Annual weeds found on the Gold Coast include:
- Spiny Burrgrass
- Parthenium Weed
- Annual Ragweed
- Noogoora Burr
- Bathurst Burr
- Saffron Thistle
- Devil’s Claw
For a weed to be classified as a perennial, it needs to return yearly and consist of long tap roots rather than seeds.
Perennial weeds found on the Gold Coast include:
- Perennial Ragweed
- Blue Heliotrope
- Mother-In-Law’s Tongue
- Singapore Daisy
- Giant Parramatta Grass
- Giant Rat’s Tail Grass
- African Lovegrass
- Mission Grass
- Torpedo Grass
For weeds to be classified as biennials, they will have a lifespan of two years and in the first year germinate, before flowering in the second.
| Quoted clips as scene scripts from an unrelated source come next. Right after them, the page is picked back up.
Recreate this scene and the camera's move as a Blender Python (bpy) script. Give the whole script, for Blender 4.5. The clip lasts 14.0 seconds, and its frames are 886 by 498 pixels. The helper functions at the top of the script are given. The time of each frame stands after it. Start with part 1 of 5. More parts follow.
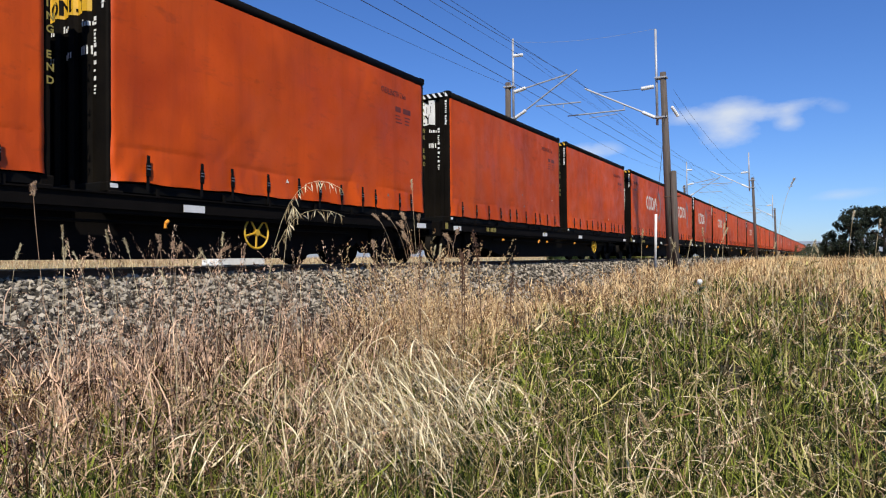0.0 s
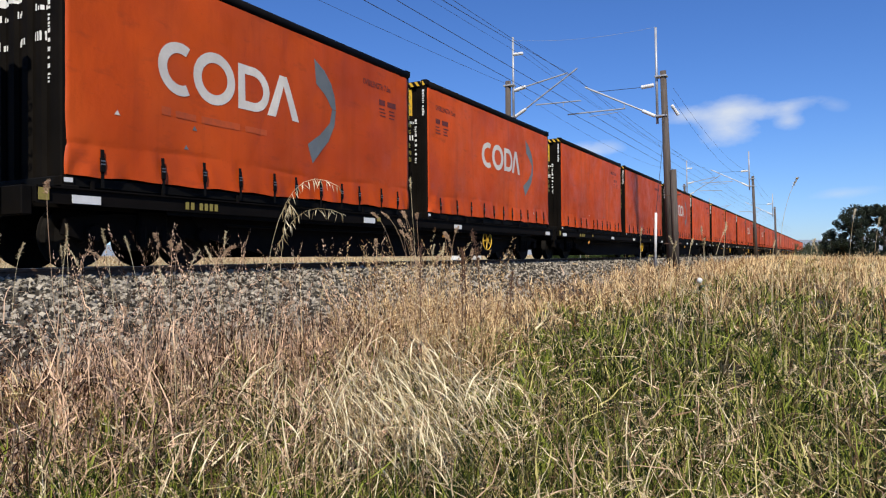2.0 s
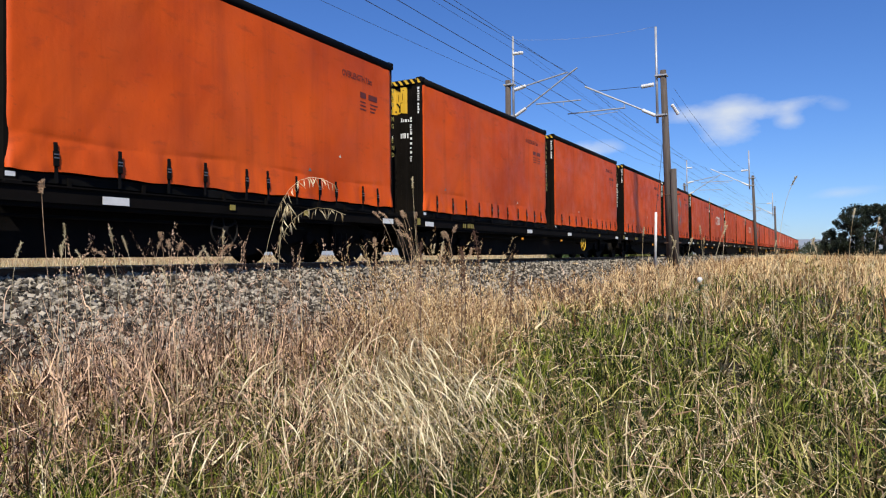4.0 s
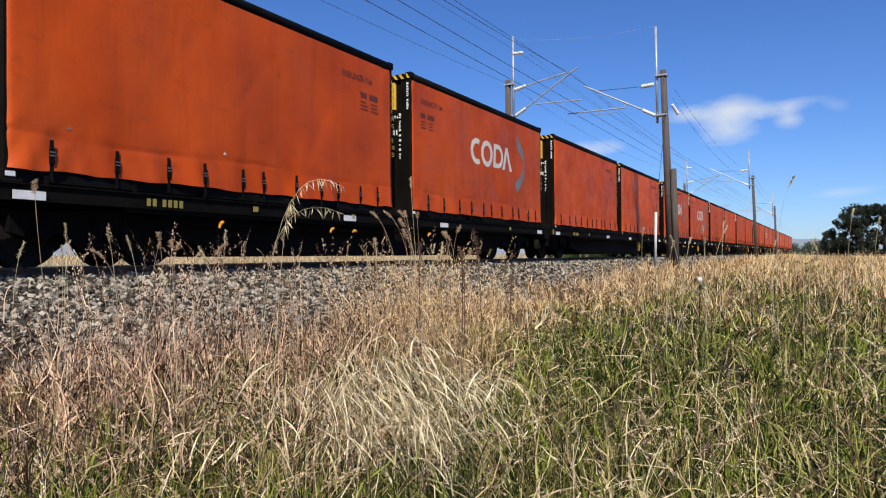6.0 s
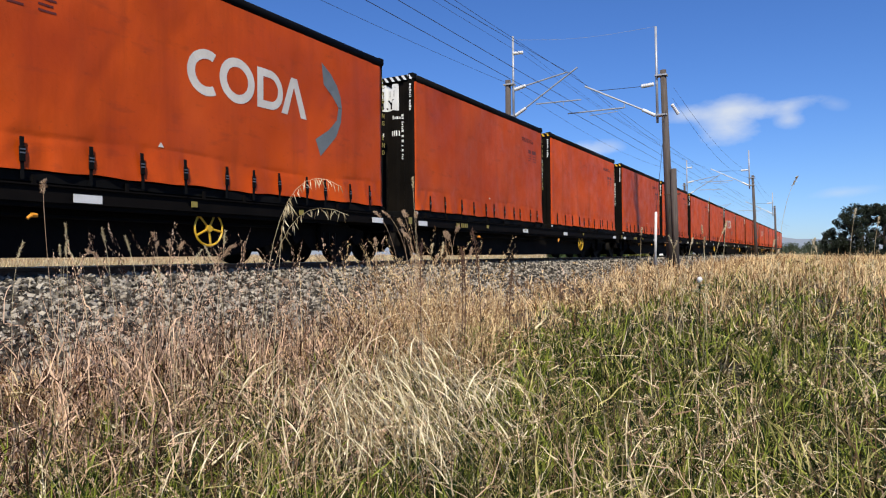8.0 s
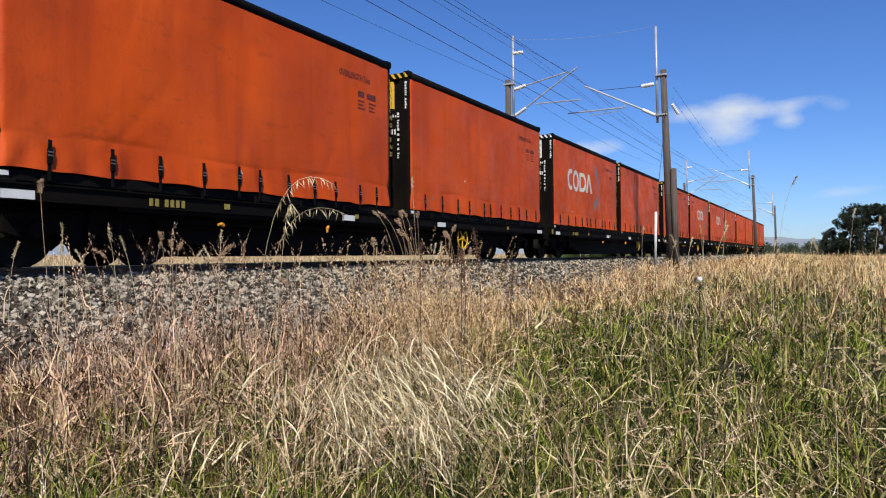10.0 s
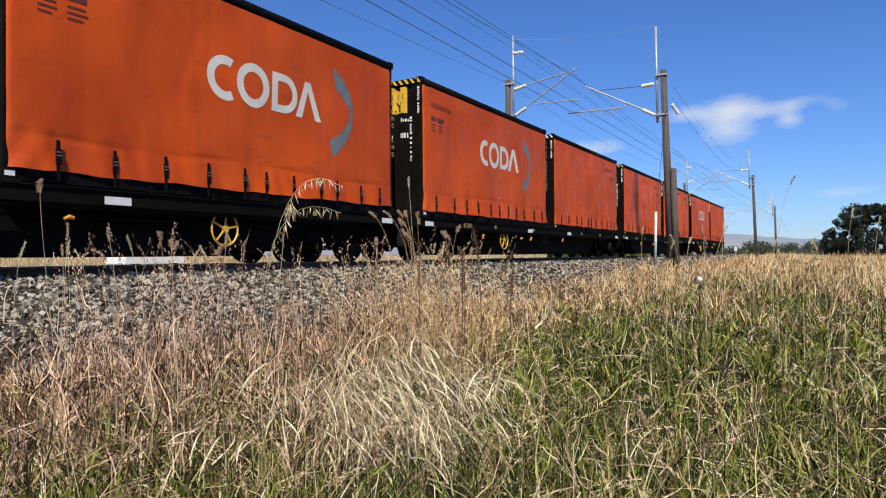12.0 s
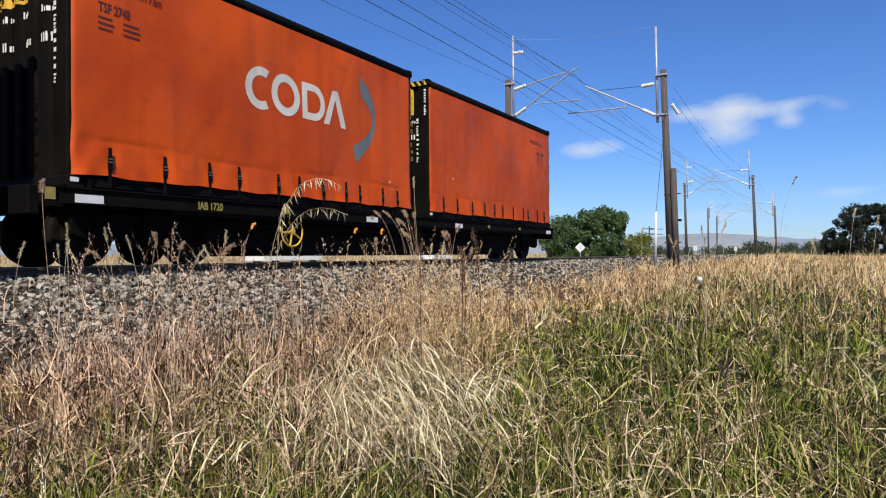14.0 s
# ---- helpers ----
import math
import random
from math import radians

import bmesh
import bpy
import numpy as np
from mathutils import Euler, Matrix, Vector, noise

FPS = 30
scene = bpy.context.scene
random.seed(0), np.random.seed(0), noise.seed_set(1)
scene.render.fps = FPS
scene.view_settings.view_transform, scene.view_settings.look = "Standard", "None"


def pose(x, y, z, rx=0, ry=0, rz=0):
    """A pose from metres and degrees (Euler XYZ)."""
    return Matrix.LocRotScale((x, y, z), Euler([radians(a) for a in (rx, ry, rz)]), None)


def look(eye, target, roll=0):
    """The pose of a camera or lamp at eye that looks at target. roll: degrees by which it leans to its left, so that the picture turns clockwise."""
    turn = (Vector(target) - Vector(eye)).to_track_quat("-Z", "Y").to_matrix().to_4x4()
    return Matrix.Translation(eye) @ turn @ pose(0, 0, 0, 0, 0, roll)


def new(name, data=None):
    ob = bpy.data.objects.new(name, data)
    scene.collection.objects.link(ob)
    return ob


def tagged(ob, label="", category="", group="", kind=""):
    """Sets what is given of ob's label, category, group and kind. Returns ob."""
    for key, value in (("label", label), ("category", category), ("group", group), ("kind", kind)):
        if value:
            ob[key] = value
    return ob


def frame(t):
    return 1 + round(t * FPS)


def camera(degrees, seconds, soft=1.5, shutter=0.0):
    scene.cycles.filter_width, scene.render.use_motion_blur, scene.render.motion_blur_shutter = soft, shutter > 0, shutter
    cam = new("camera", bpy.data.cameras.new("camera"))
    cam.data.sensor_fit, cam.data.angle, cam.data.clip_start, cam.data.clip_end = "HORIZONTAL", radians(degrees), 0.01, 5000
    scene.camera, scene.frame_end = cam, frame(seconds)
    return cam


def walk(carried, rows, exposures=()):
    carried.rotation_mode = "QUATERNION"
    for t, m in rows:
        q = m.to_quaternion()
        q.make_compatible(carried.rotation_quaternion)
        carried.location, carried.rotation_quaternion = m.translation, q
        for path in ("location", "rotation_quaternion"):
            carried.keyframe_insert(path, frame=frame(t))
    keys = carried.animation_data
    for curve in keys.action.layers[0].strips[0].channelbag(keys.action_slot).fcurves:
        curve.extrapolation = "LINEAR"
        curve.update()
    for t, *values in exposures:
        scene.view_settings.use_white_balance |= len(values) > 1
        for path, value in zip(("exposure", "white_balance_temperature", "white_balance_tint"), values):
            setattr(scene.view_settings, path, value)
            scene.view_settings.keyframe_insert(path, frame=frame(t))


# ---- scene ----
import itertools

cam = camera(66.53, 14.0, soft=1.15)
EYE = Vector((0, 0, 0.10))


def aim(yaw, pitch, roll):
    """Camera pose: yaw from +X towards +Y, pitch upwards, roll clockwise, all in radians."""
    way = Vector((math.cos(yaw) * math.cos(pitch), math.sin(yaw) * math.cos(pitch), math.sin(pitch)))
    return look(EYE, EYE + way, math.degrees(roll))


walk(cam, [(0.0, aim(0.5177, 0.0137, -0.0086)), (1.0, aim(0.5177, 0.0129, -0.0086)), (2.0, aim(0.5177, 0.0117, -0.0086)),
           (3.0, aim(0.5177, 0.0110, -0.0086)), (6.0, aim(0.5177, 0.0106, -0.0086)), (10.0, aim(0.5177, 0.0102, -0.0086)),
           (14.0, aim(0.5177, 0.0101, -0.0086))])

# ---- light ----
SUN_DIR = Vector((-0.585, -0.36, 0.74)).normalized()
world = bpy.data.worlds.new("world")
scene.world = world
world.use_nodes = True
wn, wl = world.node_tree.nodes, world.node_tree.links
sky = wn.new("ShaderNodeTexSky")
sky.sky_type, sky.sun_disc = "NISHITA", False
sky.sun_elevation = math.asin(SUN_DIR.z)
sky.sun_rotation = math.atan2(SUN_DIR.x, SUN_DIR.y)
sky.air_density, sky.dust_density, sky.ozone_density = 1.0, 0.2, 3.0
wn["Background"].inputs["Strength"].default_value = 0.093


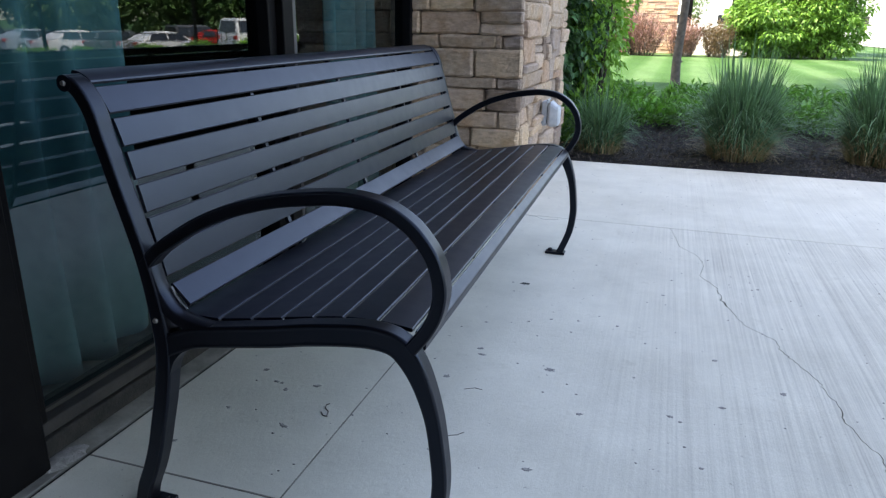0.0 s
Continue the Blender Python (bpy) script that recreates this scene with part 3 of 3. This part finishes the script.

Biennial weeds found on the Gold Coast include:
- Wild Radish
If you’re looking to find out what type of weeds are invading your garden, use this weed identification tool.
Tips For Keeping Your Backyard Weed-Free
- Weed a little often & keep your garden under control. Letting weeds grow too big before you kill them will cause them to spread.
- Don’t give weeds a chance to see the light of day by covering your garden with mulch.
- If you can’t pull out the weeds because the roots are too tight, the next best thing is to chop off their heads. This will stop seedhead from spreading when it rains.
- Planting closer together will reduce sunlight from hitting your soil & minimise the potential for weeds.
- Try to avoid watering any additional soil that’s not near your plants. Depriving weeds of water is good way to stop them appearing altogether.
- The higher quality soil you use, the less likely you are to develop weeds down the track.